Our survey analysis created four segments, based on how well consumers feel their tech providers deliver on innovation and data responsibility:47 trusted trailblazers (24%), strong on both innovation and data stewardship; fast innovators (24%), high on innovation but weaker on privacy and transparency; data stewards (8%), strong on data responsibility but not seen as innovators; and slow movers (44%), the largest group, rated low on both dimensions.
Both financial capacity and provider performance help shape the consumer tech market (figure 3). Within each income group, households that rely on trusted trailblazers stand out: they spend the most on consumer tech, are the most likely to increase spending, and express the most trust that their providers can deliver innovative solutions securely. In contrast, households using slow movers report the lowest spending, the weakest intent to increase spending, and the lowest trust. Fast innovators gain spending lift from their advanced features despite limited trust, while data stewards earn strong trust that correlates with higher spending, even without standout innovation.

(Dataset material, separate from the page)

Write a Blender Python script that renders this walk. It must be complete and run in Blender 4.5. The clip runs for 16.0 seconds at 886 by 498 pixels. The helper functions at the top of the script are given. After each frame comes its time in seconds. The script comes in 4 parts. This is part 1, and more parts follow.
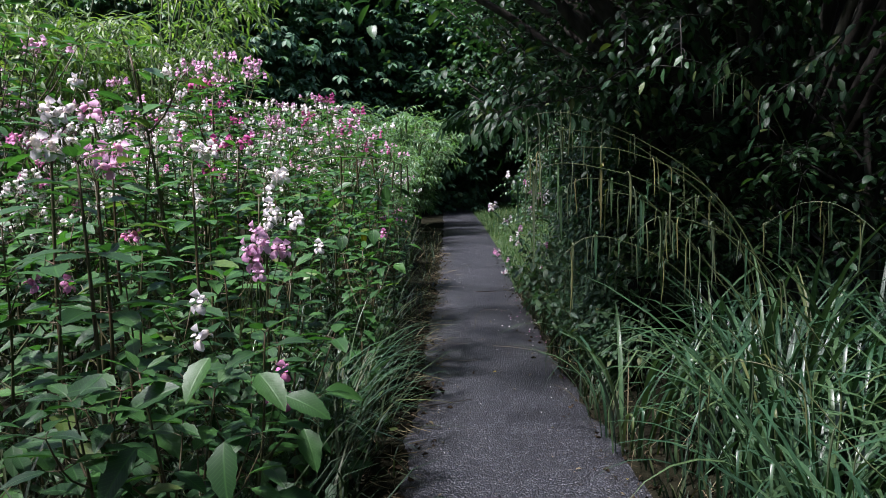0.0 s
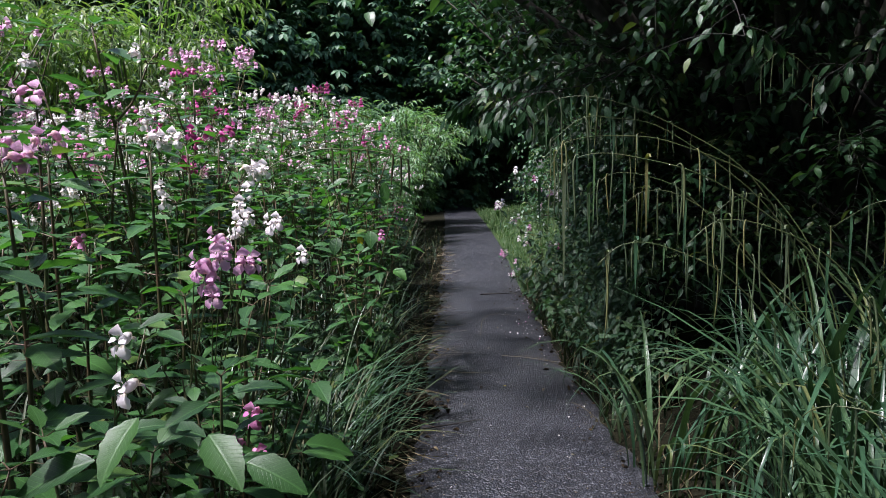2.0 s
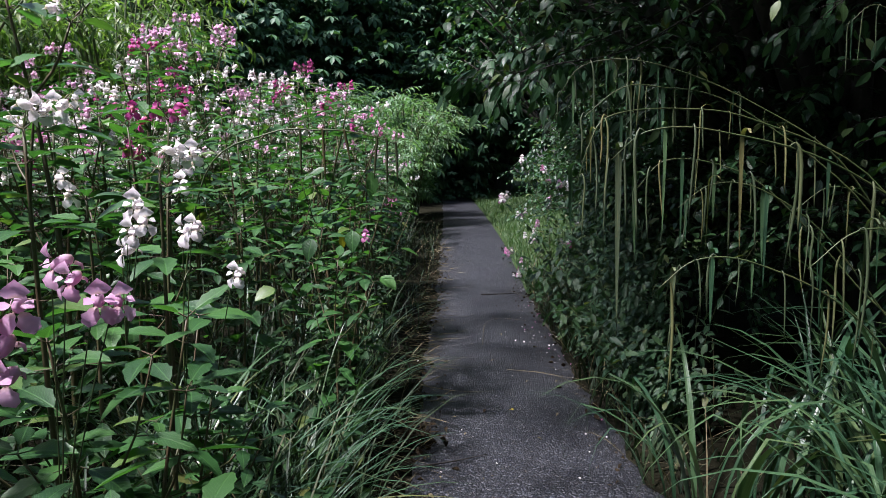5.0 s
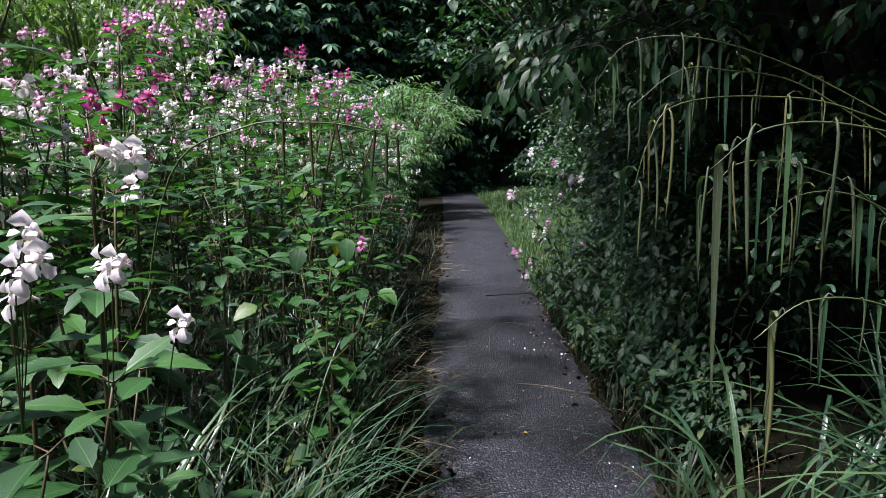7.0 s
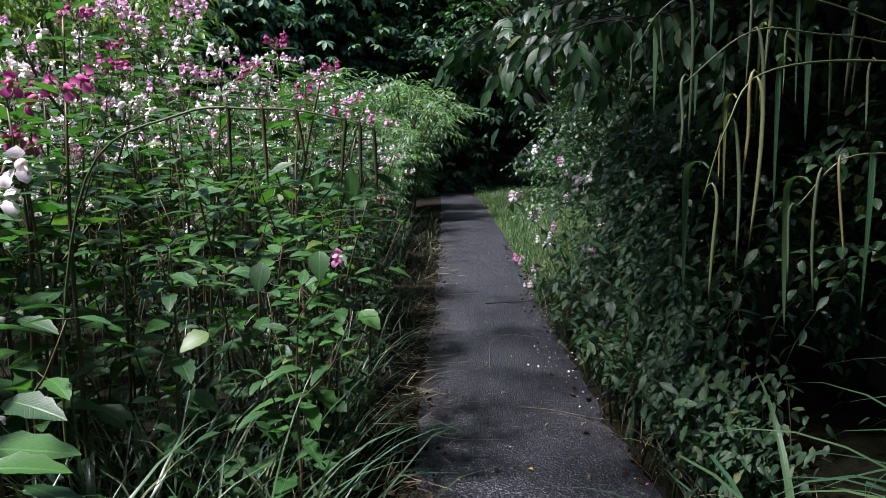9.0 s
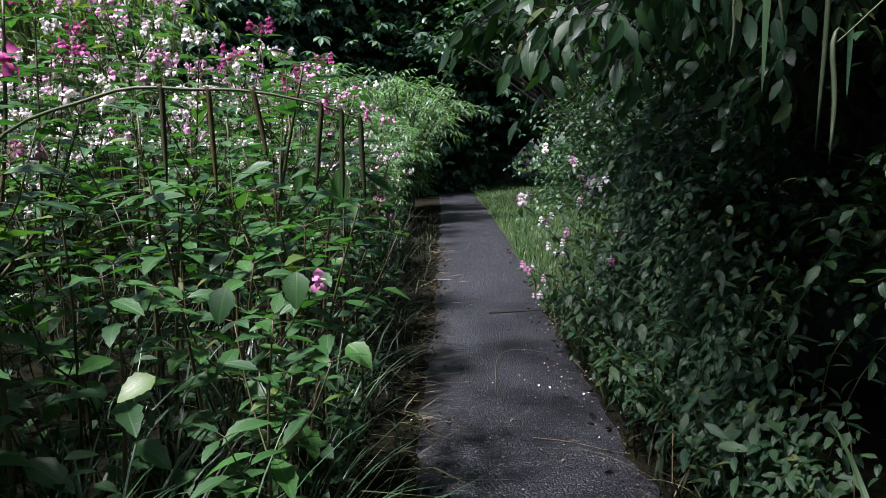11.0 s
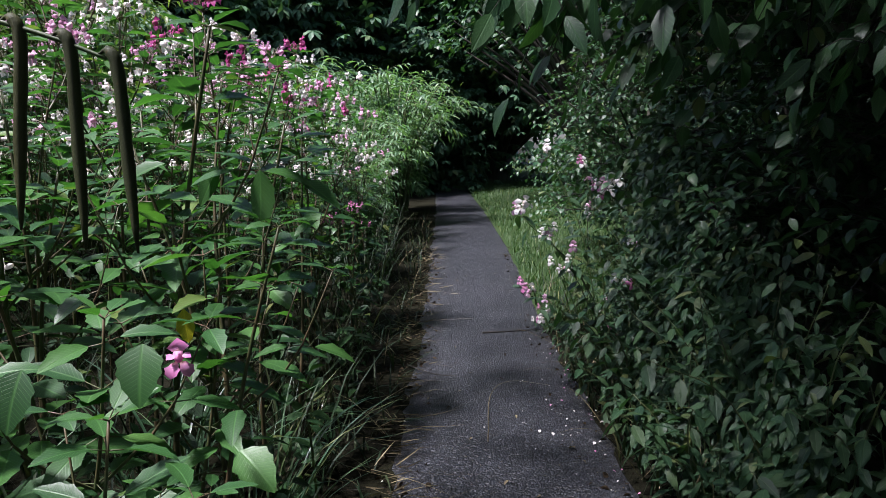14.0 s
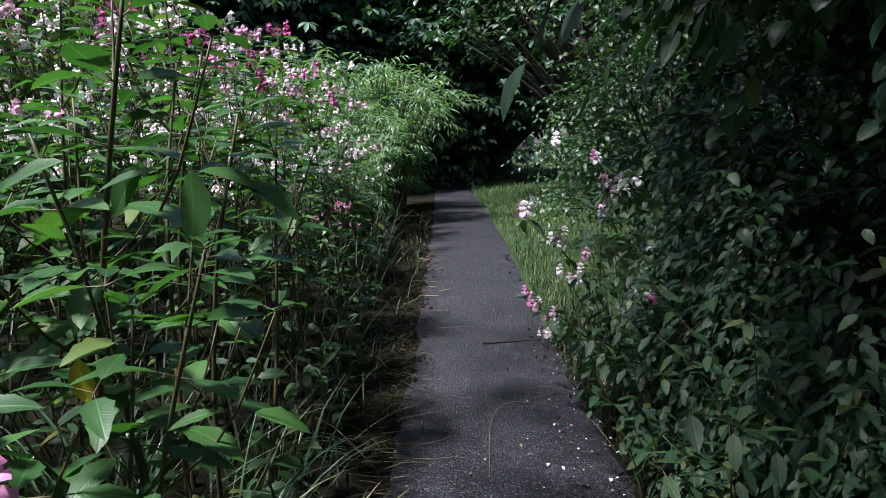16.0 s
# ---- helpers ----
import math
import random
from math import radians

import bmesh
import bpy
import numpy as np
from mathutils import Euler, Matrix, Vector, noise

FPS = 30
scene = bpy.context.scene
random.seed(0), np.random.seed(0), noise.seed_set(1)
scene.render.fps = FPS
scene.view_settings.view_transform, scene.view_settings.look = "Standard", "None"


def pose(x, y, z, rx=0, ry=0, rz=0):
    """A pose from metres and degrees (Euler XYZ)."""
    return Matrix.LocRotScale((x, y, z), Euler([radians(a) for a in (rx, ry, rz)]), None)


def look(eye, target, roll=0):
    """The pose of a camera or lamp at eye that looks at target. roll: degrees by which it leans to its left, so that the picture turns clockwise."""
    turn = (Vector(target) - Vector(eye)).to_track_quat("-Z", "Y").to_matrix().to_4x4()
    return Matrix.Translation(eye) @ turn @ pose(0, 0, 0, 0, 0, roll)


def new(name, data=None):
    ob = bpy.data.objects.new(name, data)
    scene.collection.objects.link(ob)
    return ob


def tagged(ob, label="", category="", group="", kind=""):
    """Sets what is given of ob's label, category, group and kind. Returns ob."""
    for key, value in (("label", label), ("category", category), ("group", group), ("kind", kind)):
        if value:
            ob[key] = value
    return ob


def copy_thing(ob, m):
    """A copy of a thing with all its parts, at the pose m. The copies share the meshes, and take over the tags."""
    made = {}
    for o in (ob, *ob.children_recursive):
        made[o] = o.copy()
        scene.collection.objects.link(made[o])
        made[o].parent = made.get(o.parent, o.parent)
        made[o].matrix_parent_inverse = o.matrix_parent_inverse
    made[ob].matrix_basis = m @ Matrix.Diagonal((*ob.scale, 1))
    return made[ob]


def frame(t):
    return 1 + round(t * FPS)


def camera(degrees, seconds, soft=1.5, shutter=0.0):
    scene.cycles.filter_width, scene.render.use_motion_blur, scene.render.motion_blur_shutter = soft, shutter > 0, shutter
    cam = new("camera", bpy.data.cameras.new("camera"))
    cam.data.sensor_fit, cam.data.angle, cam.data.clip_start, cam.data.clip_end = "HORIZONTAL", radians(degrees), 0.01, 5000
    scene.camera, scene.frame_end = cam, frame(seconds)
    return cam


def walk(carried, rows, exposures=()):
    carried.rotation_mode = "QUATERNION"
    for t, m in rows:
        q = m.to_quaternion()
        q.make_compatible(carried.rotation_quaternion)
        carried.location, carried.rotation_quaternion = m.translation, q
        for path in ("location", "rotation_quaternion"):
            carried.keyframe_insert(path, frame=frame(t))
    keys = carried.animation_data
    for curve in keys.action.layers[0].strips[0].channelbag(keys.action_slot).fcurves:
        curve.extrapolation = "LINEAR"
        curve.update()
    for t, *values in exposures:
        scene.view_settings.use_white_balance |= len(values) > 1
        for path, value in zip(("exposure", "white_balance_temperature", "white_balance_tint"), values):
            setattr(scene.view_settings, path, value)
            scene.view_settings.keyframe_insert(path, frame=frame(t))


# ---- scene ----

For tech providers, the path to sustained loyalty and growth likely lies not only in rapid innovation, but in earning trust through data transparency, control, and security by design.
As the hardware and consumer tech industry navigates 2026, three forces are converging across the enterprise stack: AI is reigniting hardware growth; next-generation data centers are redefining power, cooling, and networking requirements; and hybrid compute is becoming a strategic imperative rather than an architectural choice. Across these domains, success may depend increasingly on system-level integration—the ability to design and orchestrate complete, end-to-end systems that tightly align chips, servers, racks, data center infrastructure, and hybrid environments to deliver performance, efficiency, and resilience at scale. In consumer technology, the imperative is different but no less systemic: Growth is shaped by uneven purchasing power and rising expectations for trust, making the integration of innovation, affordability, and data responsibility central to winning demand.
For tech leaders, the path forward is not defined by speed or innovation alone, but by the ability to integrate technology, operations, and trust—aligning bold ambition with disciplined execution across both enterprise and consumer markets.